The advantages of a 15-year loan over a 30-year include the obvious shorter term, usually a slightly lower interest rate and that equity builds faster. The disadvantages are higher payments that are required regardless of temporary personal economic conditions.
If a borrower is experiencing unexpected expenses that make it difficult to make the higher payments on the 15-year loan, there is no option to make a lower 30-year payments until the situation improves.
The borrower could have originated a 30-year loan but make payments like it were a 15-year loan. The additional amount would be applied to the principal which would still save interest, build equity faster and shorten the term of the mortgage. The big difference in this scenario is that the higher payment is optional.

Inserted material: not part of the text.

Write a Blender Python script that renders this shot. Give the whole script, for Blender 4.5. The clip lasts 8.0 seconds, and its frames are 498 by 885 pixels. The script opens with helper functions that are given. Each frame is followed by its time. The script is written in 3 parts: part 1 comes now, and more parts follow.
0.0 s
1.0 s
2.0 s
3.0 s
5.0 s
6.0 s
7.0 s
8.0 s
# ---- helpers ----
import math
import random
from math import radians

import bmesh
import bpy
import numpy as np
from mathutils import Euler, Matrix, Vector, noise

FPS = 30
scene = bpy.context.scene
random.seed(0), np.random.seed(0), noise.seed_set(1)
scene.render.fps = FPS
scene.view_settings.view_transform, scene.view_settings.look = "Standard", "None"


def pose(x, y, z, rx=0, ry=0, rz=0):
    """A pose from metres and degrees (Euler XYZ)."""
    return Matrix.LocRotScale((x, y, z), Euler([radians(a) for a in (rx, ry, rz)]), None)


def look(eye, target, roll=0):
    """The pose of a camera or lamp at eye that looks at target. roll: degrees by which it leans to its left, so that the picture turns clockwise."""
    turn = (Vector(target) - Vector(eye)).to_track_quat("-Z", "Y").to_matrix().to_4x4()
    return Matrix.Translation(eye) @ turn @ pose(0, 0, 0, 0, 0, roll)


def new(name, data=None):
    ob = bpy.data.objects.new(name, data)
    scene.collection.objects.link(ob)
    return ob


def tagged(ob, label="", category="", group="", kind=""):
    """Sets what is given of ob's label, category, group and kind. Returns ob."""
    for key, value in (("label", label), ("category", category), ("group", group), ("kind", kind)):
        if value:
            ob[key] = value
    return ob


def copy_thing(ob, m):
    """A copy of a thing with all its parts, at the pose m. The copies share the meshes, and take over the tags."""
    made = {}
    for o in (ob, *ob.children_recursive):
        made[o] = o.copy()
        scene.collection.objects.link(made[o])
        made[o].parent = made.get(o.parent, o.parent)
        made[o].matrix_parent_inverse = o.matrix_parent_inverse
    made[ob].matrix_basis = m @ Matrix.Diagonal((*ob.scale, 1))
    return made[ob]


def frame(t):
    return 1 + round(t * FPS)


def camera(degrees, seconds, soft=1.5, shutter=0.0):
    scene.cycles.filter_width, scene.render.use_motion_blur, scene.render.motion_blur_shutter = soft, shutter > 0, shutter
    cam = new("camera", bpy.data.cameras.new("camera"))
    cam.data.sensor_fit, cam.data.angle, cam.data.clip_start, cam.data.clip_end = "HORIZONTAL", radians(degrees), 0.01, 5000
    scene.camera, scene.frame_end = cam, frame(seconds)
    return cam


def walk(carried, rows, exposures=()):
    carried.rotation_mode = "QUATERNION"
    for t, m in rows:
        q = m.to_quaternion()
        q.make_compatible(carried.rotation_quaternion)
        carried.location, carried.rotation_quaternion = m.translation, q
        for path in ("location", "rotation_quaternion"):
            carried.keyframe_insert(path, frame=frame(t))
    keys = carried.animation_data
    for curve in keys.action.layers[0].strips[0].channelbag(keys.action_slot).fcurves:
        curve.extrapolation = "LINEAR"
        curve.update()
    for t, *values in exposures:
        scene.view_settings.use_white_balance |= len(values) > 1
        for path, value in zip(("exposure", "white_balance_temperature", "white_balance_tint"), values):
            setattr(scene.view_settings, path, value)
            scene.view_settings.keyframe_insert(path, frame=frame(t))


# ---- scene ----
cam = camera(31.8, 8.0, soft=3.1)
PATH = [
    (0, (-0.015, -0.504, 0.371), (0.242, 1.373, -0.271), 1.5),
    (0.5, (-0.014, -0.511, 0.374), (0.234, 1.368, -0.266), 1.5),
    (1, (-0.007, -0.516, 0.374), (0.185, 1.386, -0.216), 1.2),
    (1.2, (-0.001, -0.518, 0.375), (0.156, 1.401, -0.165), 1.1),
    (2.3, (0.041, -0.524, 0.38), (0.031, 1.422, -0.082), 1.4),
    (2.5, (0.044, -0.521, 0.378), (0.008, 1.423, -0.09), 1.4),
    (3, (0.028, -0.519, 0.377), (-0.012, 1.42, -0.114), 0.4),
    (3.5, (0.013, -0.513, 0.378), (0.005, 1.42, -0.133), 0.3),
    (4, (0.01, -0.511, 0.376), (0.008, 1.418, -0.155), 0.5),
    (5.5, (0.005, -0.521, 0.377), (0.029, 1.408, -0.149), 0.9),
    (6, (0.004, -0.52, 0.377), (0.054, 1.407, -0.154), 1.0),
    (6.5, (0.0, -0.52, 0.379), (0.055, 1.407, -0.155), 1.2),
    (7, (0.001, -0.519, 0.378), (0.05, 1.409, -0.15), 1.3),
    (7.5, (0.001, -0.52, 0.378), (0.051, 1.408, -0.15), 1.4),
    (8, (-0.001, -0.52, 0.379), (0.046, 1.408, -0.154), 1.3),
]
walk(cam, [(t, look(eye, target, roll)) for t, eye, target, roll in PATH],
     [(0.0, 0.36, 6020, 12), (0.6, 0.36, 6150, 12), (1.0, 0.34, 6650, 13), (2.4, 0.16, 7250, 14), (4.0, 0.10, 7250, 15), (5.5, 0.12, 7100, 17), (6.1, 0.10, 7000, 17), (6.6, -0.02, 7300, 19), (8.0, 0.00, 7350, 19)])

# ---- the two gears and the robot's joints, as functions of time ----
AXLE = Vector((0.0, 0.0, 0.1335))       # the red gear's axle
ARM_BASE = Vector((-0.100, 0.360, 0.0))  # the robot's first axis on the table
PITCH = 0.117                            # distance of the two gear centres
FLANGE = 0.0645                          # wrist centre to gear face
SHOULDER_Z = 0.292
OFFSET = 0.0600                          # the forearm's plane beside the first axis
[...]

If the situation arises, the borrower is only obligated to make the 30-year payment. When the situation improves, the borrower can resume the higher payments to retire the loan early.
A $300,000 mortgage at 3.6% for 30 years has a P&I payment of $1,363.94. If it were amortized for 15 years, the payment would be $2,159.41 or $795.47 more.
Let’s assume you made the higher payment for three years and then, made the lower payment for six months due to some financial situation. After that you resumed the higher payment each month. At the end of ten years, the unpaid balance would be $124, 485.48.
The 15-year loan would have an unpaid balance of $118,411.03. When you factor in the six months of lower payments that were made, there is only a $1,301.63 difference.
Using the option of the 30-year loan and paying it like a 15-year can provide options that may be very beneficial should unexpected financial conditions occur. Since unexpected expenses are more common than unusual, getting the 30-year is almost planning for the inevitable while trying to meet your goal of paying the loan in a shorter period.